▸ **CHALLENGE**: Write out each line word for word. Drop pictures.

--------------------------------

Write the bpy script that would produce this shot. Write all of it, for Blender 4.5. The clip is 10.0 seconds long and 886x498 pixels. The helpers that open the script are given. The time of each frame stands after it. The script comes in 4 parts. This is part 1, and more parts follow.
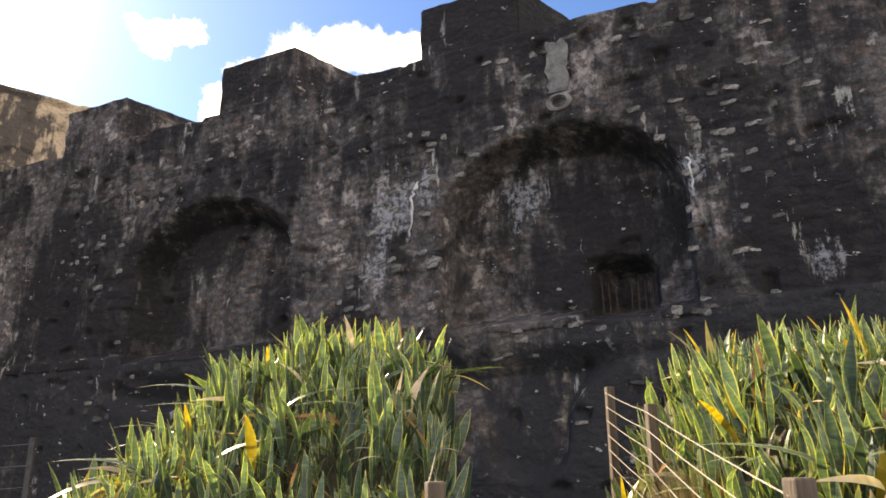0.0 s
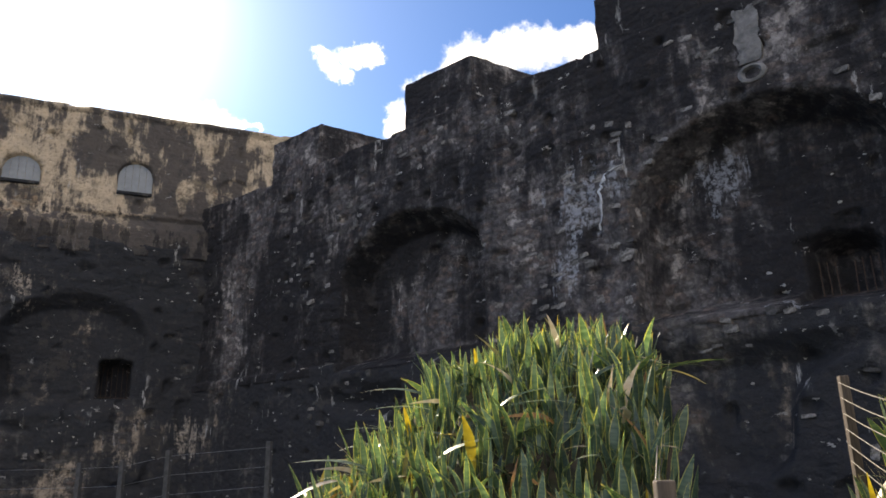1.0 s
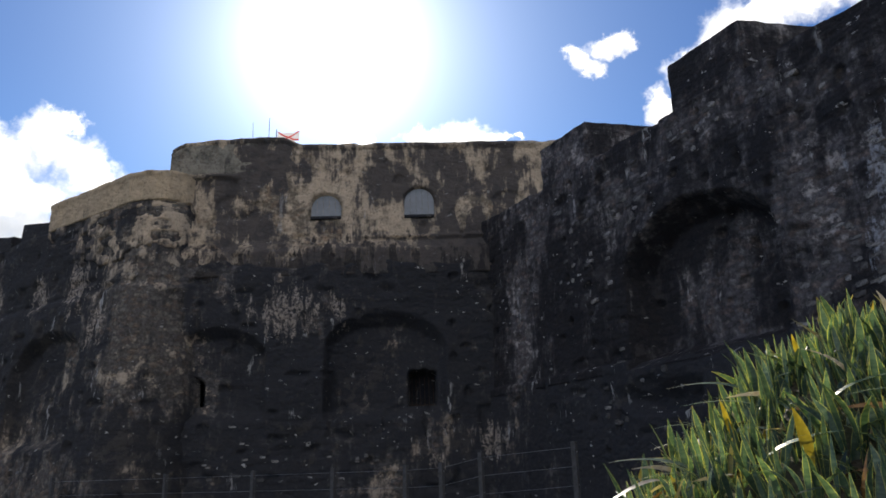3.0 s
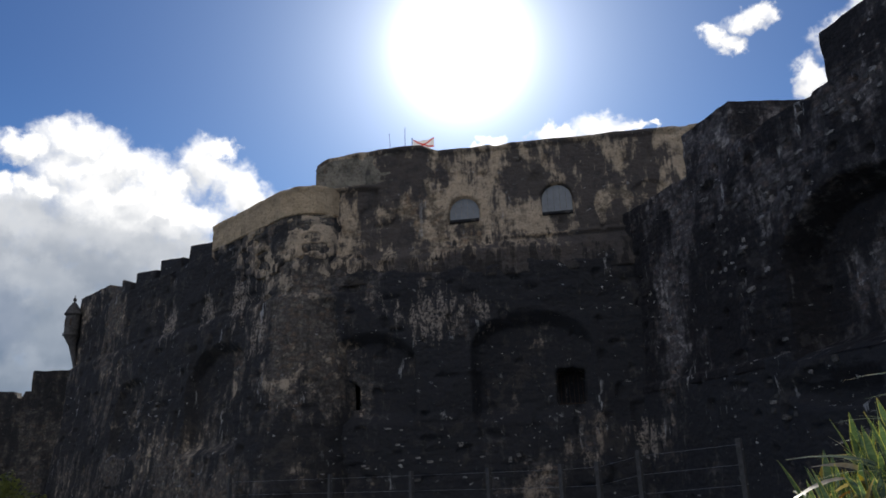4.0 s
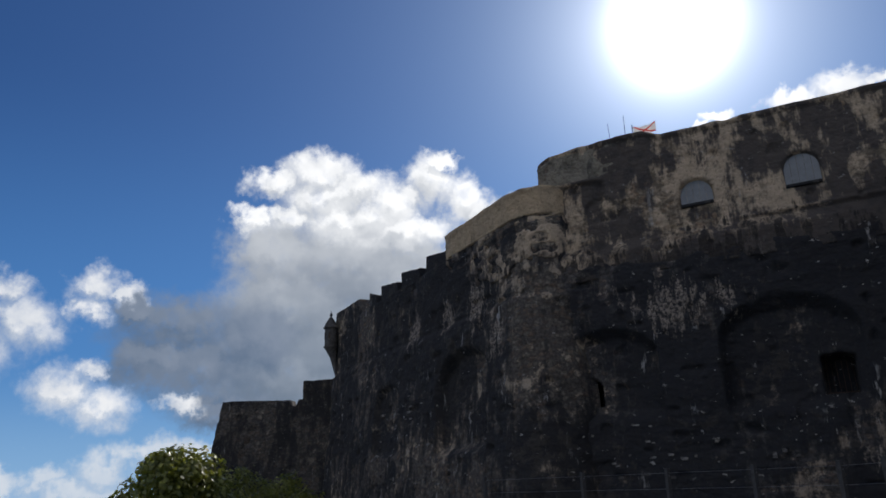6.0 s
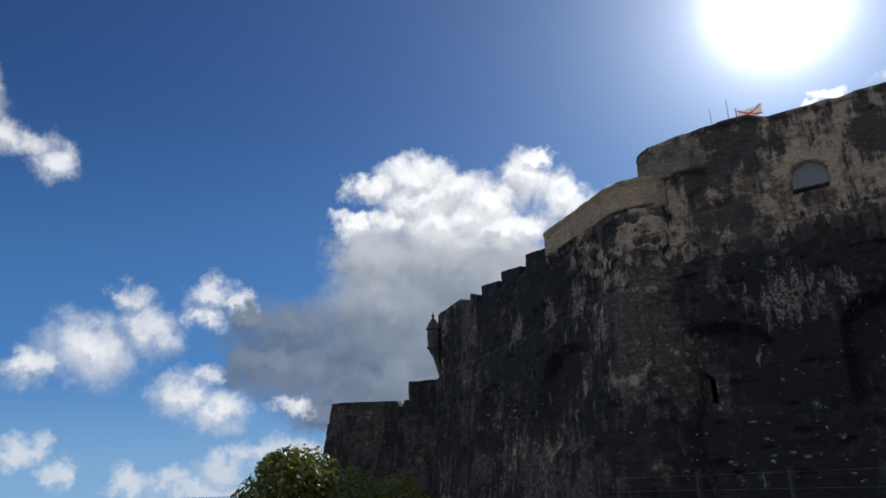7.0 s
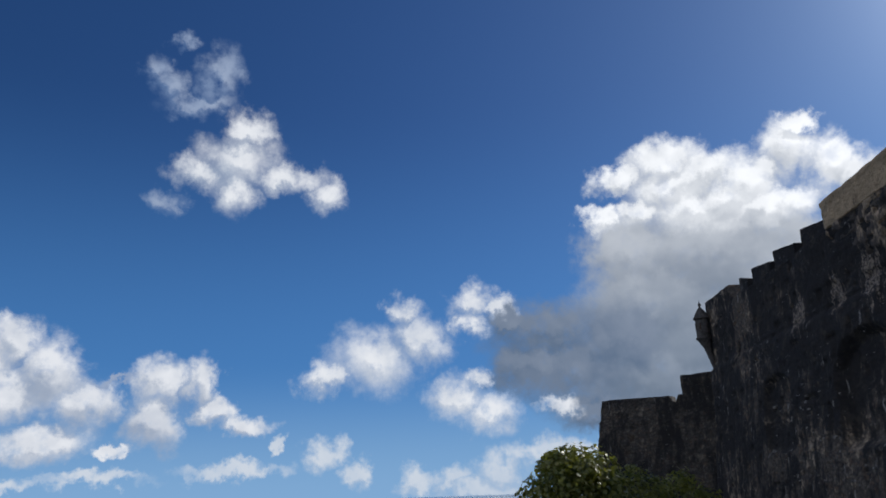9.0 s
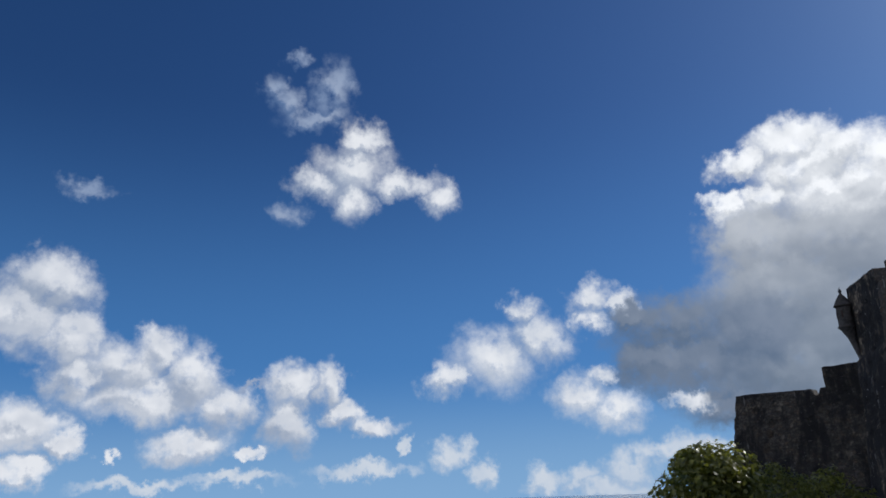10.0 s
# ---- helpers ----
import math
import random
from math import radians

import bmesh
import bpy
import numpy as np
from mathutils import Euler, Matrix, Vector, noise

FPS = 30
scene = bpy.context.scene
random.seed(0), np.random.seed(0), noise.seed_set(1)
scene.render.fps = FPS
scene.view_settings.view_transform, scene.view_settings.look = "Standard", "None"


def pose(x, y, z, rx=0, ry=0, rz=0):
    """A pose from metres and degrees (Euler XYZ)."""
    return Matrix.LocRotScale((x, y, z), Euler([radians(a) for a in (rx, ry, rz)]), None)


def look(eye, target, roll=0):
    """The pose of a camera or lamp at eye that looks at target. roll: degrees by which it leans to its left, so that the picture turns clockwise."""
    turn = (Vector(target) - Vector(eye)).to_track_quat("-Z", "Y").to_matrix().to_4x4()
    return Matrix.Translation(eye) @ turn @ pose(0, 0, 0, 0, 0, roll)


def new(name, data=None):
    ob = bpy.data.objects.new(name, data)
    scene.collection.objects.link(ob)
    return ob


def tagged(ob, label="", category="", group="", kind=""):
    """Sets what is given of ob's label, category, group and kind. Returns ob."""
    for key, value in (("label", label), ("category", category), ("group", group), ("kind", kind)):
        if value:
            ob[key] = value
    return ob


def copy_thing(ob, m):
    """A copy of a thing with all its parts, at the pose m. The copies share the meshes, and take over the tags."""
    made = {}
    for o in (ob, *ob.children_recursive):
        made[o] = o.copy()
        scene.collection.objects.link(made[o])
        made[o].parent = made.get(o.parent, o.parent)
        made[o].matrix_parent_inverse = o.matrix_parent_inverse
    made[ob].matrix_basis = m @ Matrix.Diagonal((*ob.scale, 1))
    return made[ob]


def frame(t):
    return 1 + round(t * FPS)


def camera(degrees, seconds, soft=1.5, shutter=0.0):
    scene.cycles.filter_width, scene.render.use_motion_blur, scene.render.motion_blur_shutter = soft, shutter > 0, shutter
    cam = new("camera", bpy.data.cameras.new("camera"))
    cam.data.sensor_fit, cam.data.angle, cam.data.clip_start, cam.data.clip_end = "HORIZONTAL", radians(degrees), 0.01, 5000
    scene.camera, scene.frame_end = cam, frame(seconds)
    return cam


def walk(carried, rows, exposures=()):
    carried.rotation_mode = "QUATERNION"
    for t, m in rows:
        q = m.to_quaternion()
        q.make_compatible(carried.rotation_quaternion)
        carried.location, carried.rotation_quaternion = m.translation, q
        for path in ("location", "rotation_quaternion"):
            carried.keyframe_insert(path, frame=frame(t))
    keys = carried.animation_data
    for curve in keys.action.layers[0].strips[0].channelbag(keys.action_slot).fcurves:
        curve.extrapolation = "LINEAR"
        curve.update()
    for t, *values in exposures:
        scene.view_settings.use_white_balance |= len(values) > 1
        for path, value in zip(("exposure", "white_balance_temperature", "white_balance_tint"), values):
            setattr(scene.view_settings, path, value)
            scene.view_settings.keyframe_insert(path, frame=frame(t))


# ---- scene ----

--------------------------------

▸ **EXERCISE RESULT**:
Write the bpy script that would produce this shot. Write all of it, for Blender 4.5. The clip is 10.0 seconds long and 886x498 pixels. The helpers that open the script are given. The time of each frame stands after it. The script comes in 4 parts. This is part 1, and more parts follow.
0.0 s
1.0 s
3.0 s
4.0 s
6.0 s
7.0 s
9.0 s
10.0 s
# ---- helpers ----
import math
import random
from math import radians

import bmesh
import bpy
import numpy as np
from mathutils import Euler, Matrix, Vector, noise

FPS = 30
scene = bpy.context.scene
random.seed(0), np.random.seed(0), noise.seed_set(1)
scene.render.fps = FPS
scene.view_settings.view_transform, scene.view_settings.look = "Standard", "None"


def pose(x, y, z, rx=0, ry=0, rz=0):
    """A pose from metres and degrees (Euler XYZ)."""
    return Matrix.LocRotScale((x, y, z), Euler([radians(a) for a in (rx, ry, rz)]), None)


def look(eye, target, roll=0):
    """The pose of a camera or lamp at eye that looks at target. roll: degrees by which it leans to its left, so that the picture turns clockwise."""
    turn = (Vector(target) - Vector(eye)).to_track_quat("-Z", "Y").to_matrix().to_4x4()
    return Matrix.Translation(eye) @ turn @ pose(0, 0, 0, 0, 0, roll)


def new(name, data=None):
    ob = bpy.data.objects.new(name, data)
    scene.collection.objects.link(ob)
    return ob


def tagged(ob, label="", category="", group="", kind=""):
    """Sets what is given of ob's label, category, group and kind. Returns ob."""
    for key, value in (("label", label), ("category", category), ("group", group), ("kind", kind)):
        if value:
            ob[key] = value
    return ob


def copy_thing(ob, m):
    """A copy of a thing with all its parts, at the pose m. The copies share the meshes, and take over the tags."""
    made = {}
    for o in (ob, *ob.children_recursive):
        made[o] = o.copy()
        scene.collection.objects.link(made[o])
        made[o].parent = made.get(o.parent, o.parent)
        made[o].matrix_parent_inverse = o.matrix_parent_inverse
    made[ob].matrix_basis = m @ Matrix.Diagonal((*ob.scale, 1))
    return made[ob]


def frame(t):
    return 1 + round(t * FPS)


def camera(degrees, seconds, soft=1.5, shutter=0.0):
    scene.cycles.filter_width, scene.render.use_motion_blur, scene.render.motion_blur_shutter = soft, shutter > 0, shutter
    cam = new("camera", bpy.data.cameras.new("camera"))
    cam.data.sensor_fit, cam.data.angle, cam.data.clip_start, cam.data.clip_end = "HORIZONTAL", radians(degrees), 0.01, 5000
    scene.camera, scene.frame_end = cam, frame(seconds)
    return cam


def walk(carried, rows, exposures=()):
    carried.rotation_mode = "QUATERNION"
    for t, m in rows:
        q = m.to_quaternion()
        q.make_compatible(carried.rotation_quaternion)
        carried.location, carried.rotation_quaternion = m.translation, q
        for path in ("location", "rotation_quaternion"):
            carried.keyframe_insert(path, frame=frame(t))
    keys = carried.animation_data
    for curve in keys.action.layers[0].strips[0].channelbag(keys.action_slot).fcurves:
        curve.extrapolation = "LINEAR"
        curve.update()
    for t, *values in exposures:
        scene.view_settings.use_white_balance |= len(values) > 1
        for path, value in zip(("exposure", "white_balance_temperature", "white_balance_tint"), values):
            setattr(scene.view_settings, path, value)
            scene.view_settings.keyframe_insert(path, frame=frame(t))


# ---- scene ----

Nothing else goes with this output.